My husband and I have one child. A two-year-old girl, and while I can honestly say that I love her, I really hate being a mom. I will admit this is better than when she was brand new, but I still hate it. I hate the immense responsibility; I hate that all she wants is me a lot of the time. I do my best to be a good mom. We spend a lot of time together since I am a mostly stay at home mom, not by choice, and it may be changing soon, hopefully. We play, I had to her, we spend a lot of time outside. I try and teach her stuff and really be present. But I hate it. I look forward to her going for her naps, I can’t wait until she goes to bed at night so that I can have time away from her.
I wish I knew what it would actually like to be a parent before I decided to get pregnant. I miss my old life. I miss just going out; I miss being able to pick up shifts at work whenever we don’t have to worry about child care. I miss being able to be spontaneous with my husband.
I hear it gets better, and it has to an extent. My friends all comment on how sad they are that their kids are growing up, but I haven’t felt one pang of sadness about mine growing up. I relish each additional piece of independence she gains.
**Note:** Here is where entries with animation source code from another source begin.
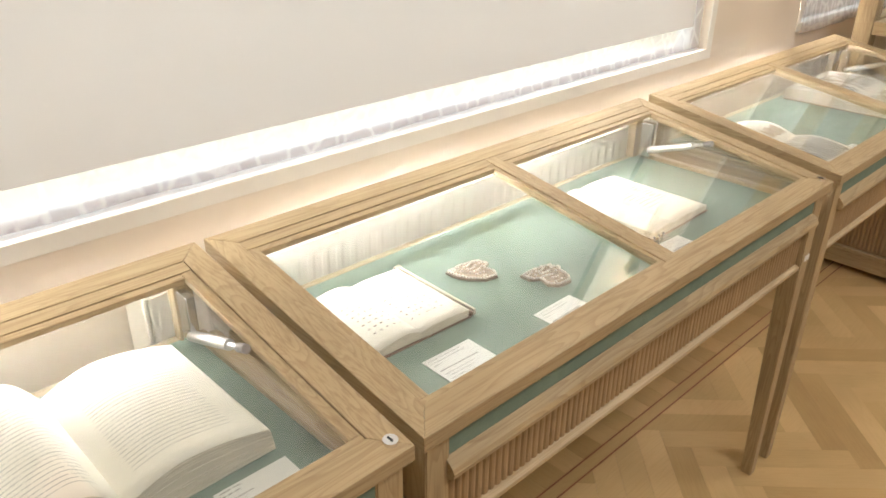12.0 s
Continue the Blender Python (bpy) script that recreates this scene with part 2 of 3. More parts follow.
def prism(outline, axis, a, b, bevel=0.0):
    """An outline in the plane across an axis, drawn out from a to b."""
    bm = bmesh.new()
    place = {"x": lambda p, t: (t, p[0], p[1]), "y": lambda p, t: (p[0], t, p[1]), "z": lambda p, t: (p[0], p[1], t)}[axis]
    lo, hi = [bm.verts.new(place(p, a)) for p in outline], [bm.verts.new(place(p, b)) for p in outline]
    bm.faces.new(lo)
    bm.faces.new(hi[::-1])
    n = len(outline)
    for i in range(n):
        bm.faces.new((lo[i], hi[i], hi[(i + 1) % n], lo[(i + 1) % n]))
    bmesh.ops.recalc_face_normals(bm, faces=bm.faces[:])
    if bevel:
        bmesh.ops.bevel(bm, geom=bm.edges[:], offset=bevel, segments=2, affect="EDGES", profile=0.5)
    return bm


def rod(p, q, r, r2=None, sides=14):
    """A round bar from p to q."""
    bm = bmesh.new()
    d = Vector(q) - Vector(p)
    bmesh.ops.create_cone(bm, cap_ends=True, segments=sides, radius1=r, radius2=r if r2 is None else r2, depth=d.length)
    bm.transform(Matrix.Translation((Vector(p) + Vector(q)) / 2) @ d.to_track_quat("Z", "Y").to_matrix().to_4x4())
    return bm


def thing(name, label="", category="", group="", at=(0, 0, 0), turn=0.0, kind=""):
    ob = new(name)
    ob.empty_display_size = 0.05
    ob.matrix_world = pose(*at, 0, 0, turn)
    return tagged(ob, label, category, group, kind)


def part(name, bm, mat, parent=None, label="", smooth=False):
    me = bpy.data.meshes.new(name)
    bm.to_mesh(me)
    bm.free()
    me.materials.append(mat)
    if smooth:
        me.polygons.foreach_set("use_smooth", [True] * len(me.polygons))
    ob = new(name, me)
    if parent is not None:
        ob.parent = parent
    return tagged(ob, label)


def piece(name, mesh, parent, place):
    ob = new(name, mesh)
    ob.parent = parent
    ob.location = place
    return ob


# ---- the room ----
WALL_Y, X0, X1, Y0, TOP = 0.70, -3.2, 7.4, -7.0, 3.3
WINDOWS = ((-2.5, 0.042), (0.78, 3.37), (4.07, 6.66))
SILL, HEAD, EDGE = 1.003, 2.75, 0.034

spans = [X0] + [x for a, b in WINDOWS for x in (a + EDGE, b - EDGE)] + [X1]
bm = bmesh.new()
for i in range(0, len(spans), 2):
    add_box(bm, spans[i], spans[i + 1], WALL_Y, WALL_Y + 0.32, 0, TOP)
for a, b in WINDOWS:
    add_box(bm, a + EDGE, b - EDGE, WALL_Y, WALL_Y + 0.32, 0, SILL + EDGE - 0.008)
    add_box(bm, a + EDGE, b - EDGE, WALL_Y, WALL_Y + 0.32, HEAD, TOP)
tagged(part("wall_north", bm, PAINT), "cream painted plaster wall with window openings", "wall", kind="structure")
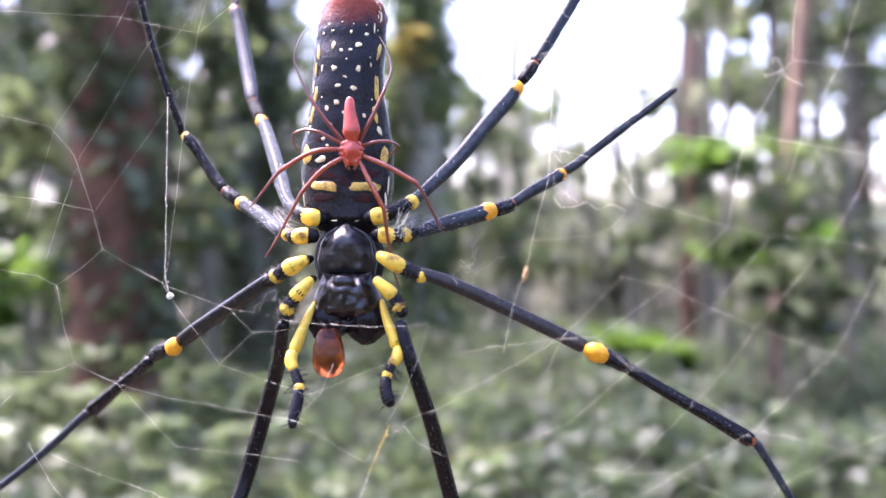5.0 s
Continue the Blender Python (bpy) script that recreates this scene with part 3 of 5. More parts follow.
# short third pair
leg([(8.8, -41.2, -5.19, 0.76), (7.75, -41.3, -5.17, 0.93), (6.9, -40.5, -5.25, 0.88)],
    [("femur", GREY, [(5.41, -38.5, -4.79, 0.6), (4.59, -37.3, -4.41, 0.78), (2.77, -33.1, -3.36, 0.94), (0.7, -29.5, -2.14, 0.9), (-.64, -27.7, -1.44, 0.85)]),
     ("trochanter", BLACK, [(6.79, -40.2, -5.2, 0.71), (5.87, -39.2, -5.06, 0.65)]),
     ("patella", BLACK, [(-1.31, -27.1, -1.05, 0.79), (-2.18, -26.5, -.45, 0.82), (-2.79, -25.9, 0.02, 0.73)]),
     ("tibia", BLACK, [(-3.2, -25.7, 0.42, 0.66), (-4.43, -24.7, 1.84, 0.77), (-6.07, -23.7, 4.23, 0.67), (-7.15, -23.3, 5.74, 0.74), (-7.85, -22.9, 6.51, 0.74)]),
     ("metatarsus", BLACK, [(-8.5, -22.3, 7.15, 0.54), (-9.44, -22.6, 10.05, 0.51), (-10.68, -23, 14.07, 0.44), (-11.91, -23.4, 18.38, 0.4), (-12.72, -23.9, 21.98, 0.4), (-13.14, -24, 23.49, 0.33)])],
    [("joint_ring", AMBER, 0, 4, 1.14, 0.7), ("joint_ring", RUST, 2, 2, 1.08, 0.3), ("joint_ring", AMBER, 3, 4, 1.0, 0.45), ("joint_ring", YELLOW, 1, 1, 1.2, 0.5)],
    "short third leg, black with orange rings", 50, 0.6, 30)
leg([(14.81, -41.4, -5.14, 0.7), (15.61, -41.6, -5.15, 0.93), (16.54, -41.2, -5.24, 0.88)],
    [("femur", SLATE, [(19.26, -40, -4.86, 0.59), (20.38, -39.3, -4.42, 0.72), (22.59, -37, -3.81, 0.85), (24.88, -34.7, -3.16, 0.87), (26.39, -33.8, -2.7, 0.91)]),
     ("trochanter", BLACK, [(16.73, -41.1, -5.3, 0.7), (17.74, -40.6, -5.16, 0.65), (18.63, -40.2, -5.02, 0.59)]),
     ("patella", BLACK, [(27.42, -33.1, -2.47, 0.76), (28.3, -32.6, -2.24, 0.76), (29.06, -32.1, -1.94, 0.7)]),
     ("tibia", SLATE, [(29.54, -31.7, -1.63, 0.58), (31.15, -30.4, -.56, 0.65), (33.23, -29.2, 0.53, 0.72), (34.9, -28.2, 1.51, 0.79)]),
     ("metatarsus", SLATE, [(35.87, -27.6, 2.11, 0.56), (37.85, -27.1, 3.51, 0.54), (41.17, -26.3, 6.06, 0.52), (44.86, -25.6, 8.71, 0.47), (47.68, -25.1, 10.78, 0.42), (48.77, -25, 11.46, 0.24)])],
    [("joint_ring", AMBER, 0, 4, 1.12, 0.65), ("joint_ring", RUST, 2, 2, 0.98, 0.25), ("joint_ring", AMBER, 3, 3, 1.0, 0.4), ("joint_ring", YELLOW, 1, 1, 1.2, 0.5)],
    "short third leg, dark slate with orange rings", 50, 0.6, 40, 0.94)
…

We are not having any more children. In large part, due to my realizing that I actually hate motherhood, I think this is the best decision. I would actually go crazy if we had another. Thankfully my husband is on board with this. But I see people getting pregnant and having their second and third kids, and I wonder what I’m doing so wrong and why I hate it so much.
I’m not sure what I hope to get out of this post. I guess I’m hoping I’m not the only one who regrets becoming a parent and some reassurance that it will get much better.